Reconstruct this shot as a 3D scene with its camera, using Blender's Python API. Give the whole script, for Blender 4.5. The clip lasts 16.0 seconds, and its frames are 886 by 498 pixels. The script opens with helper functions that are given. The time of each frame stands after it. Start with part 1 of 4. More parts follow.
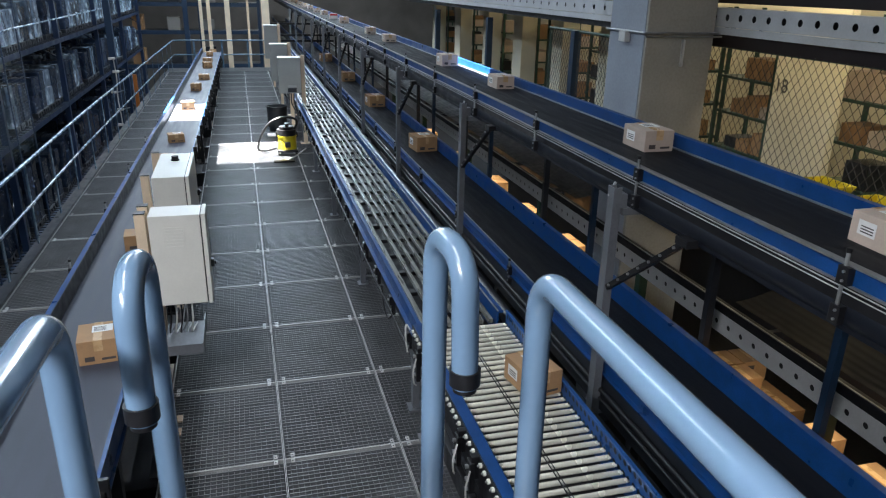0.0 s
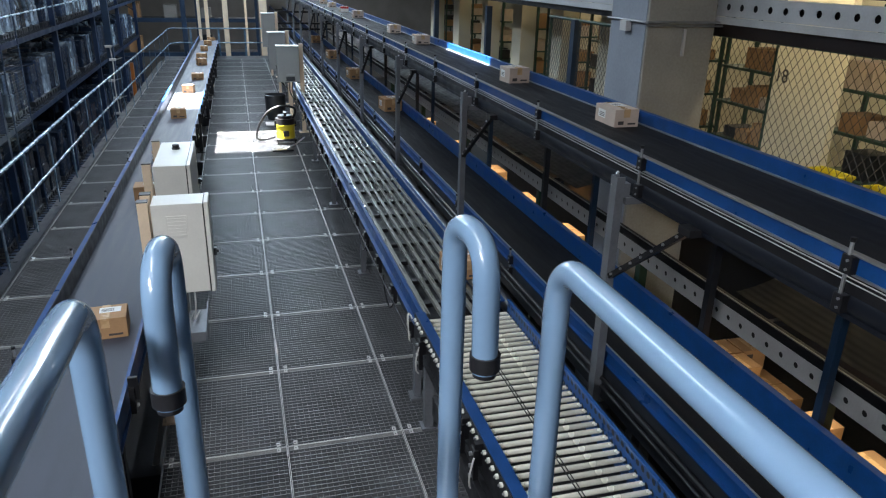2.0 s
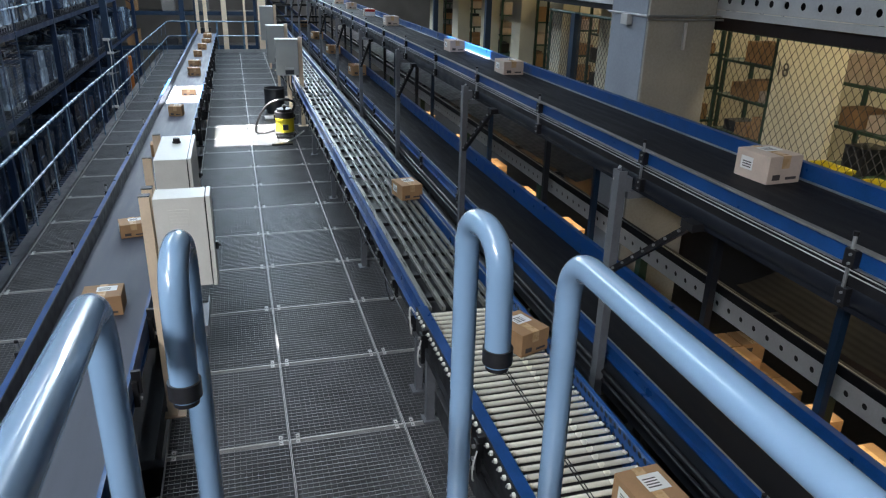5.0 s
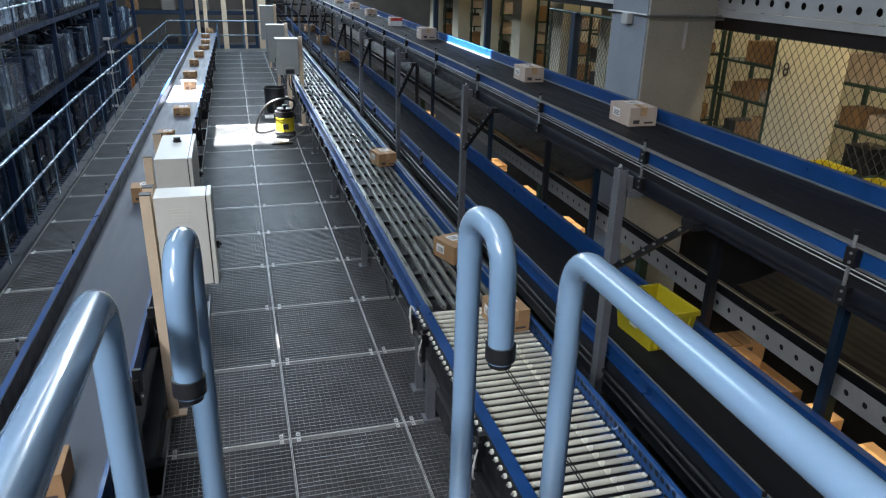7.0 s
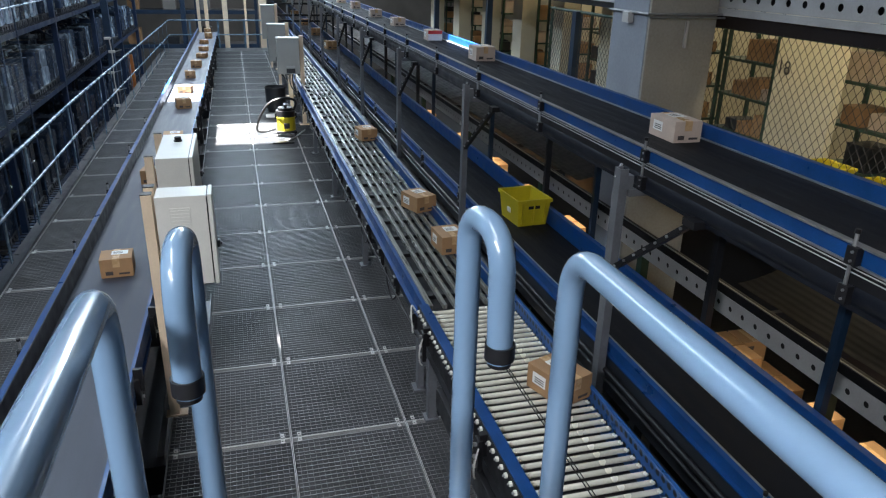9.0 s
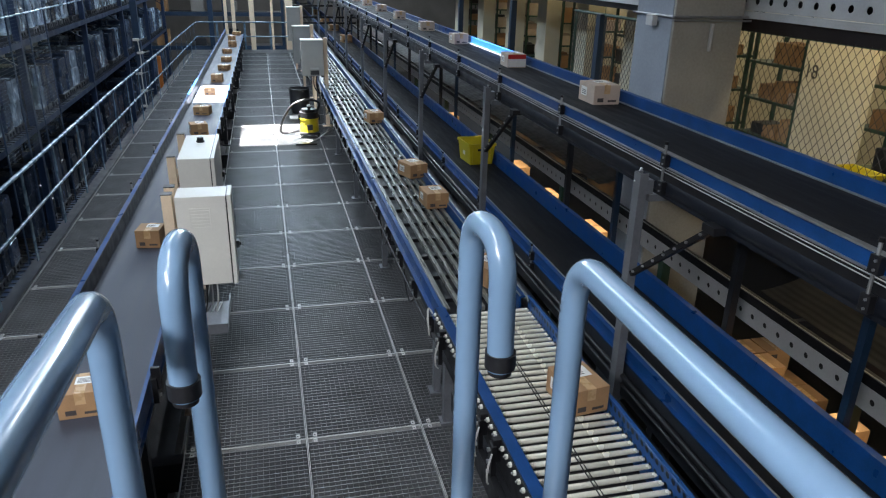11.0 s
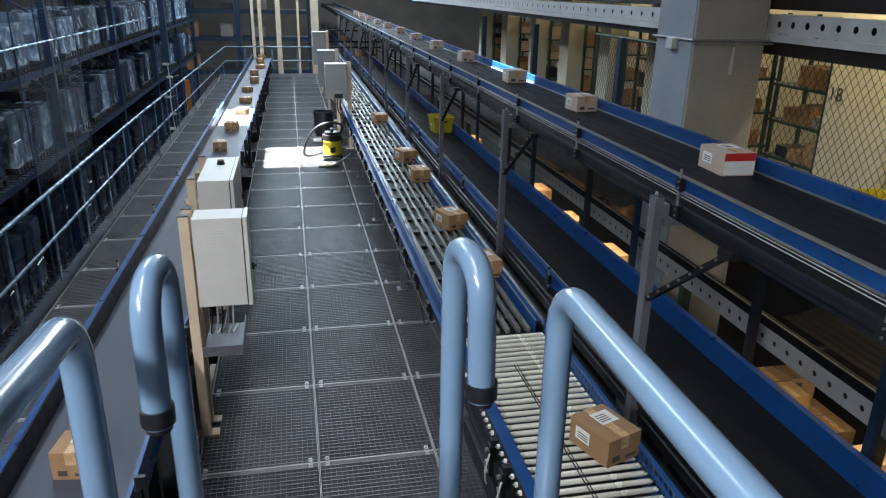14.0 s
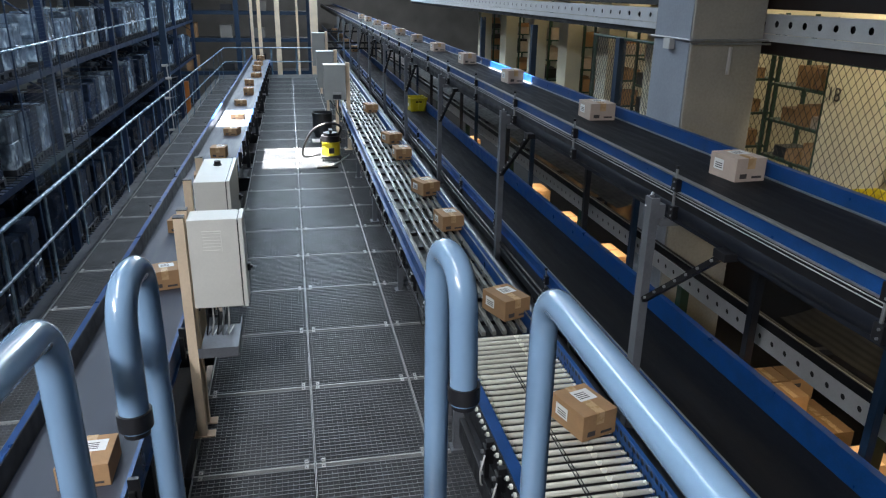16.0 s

» **Exercise goal**
Set the data above down again exactly as given, with no pictures.

» **Expected answer**
Reconstruct this shot as a 3D scene with its camera, using Blender's Python API. Give the whole script, for Blender 4.5. The clip lasts 16.0 seconds, and its frames are 886 by 498 pixels. The script opens with helper functions that are given. The time of each frame stands after it. Start with part 1 of 4. More parts follow.
0.0 s
2.0 s
5.0 s
7.0 s
9.0 s
11.0 s
14.0 s
16.0 s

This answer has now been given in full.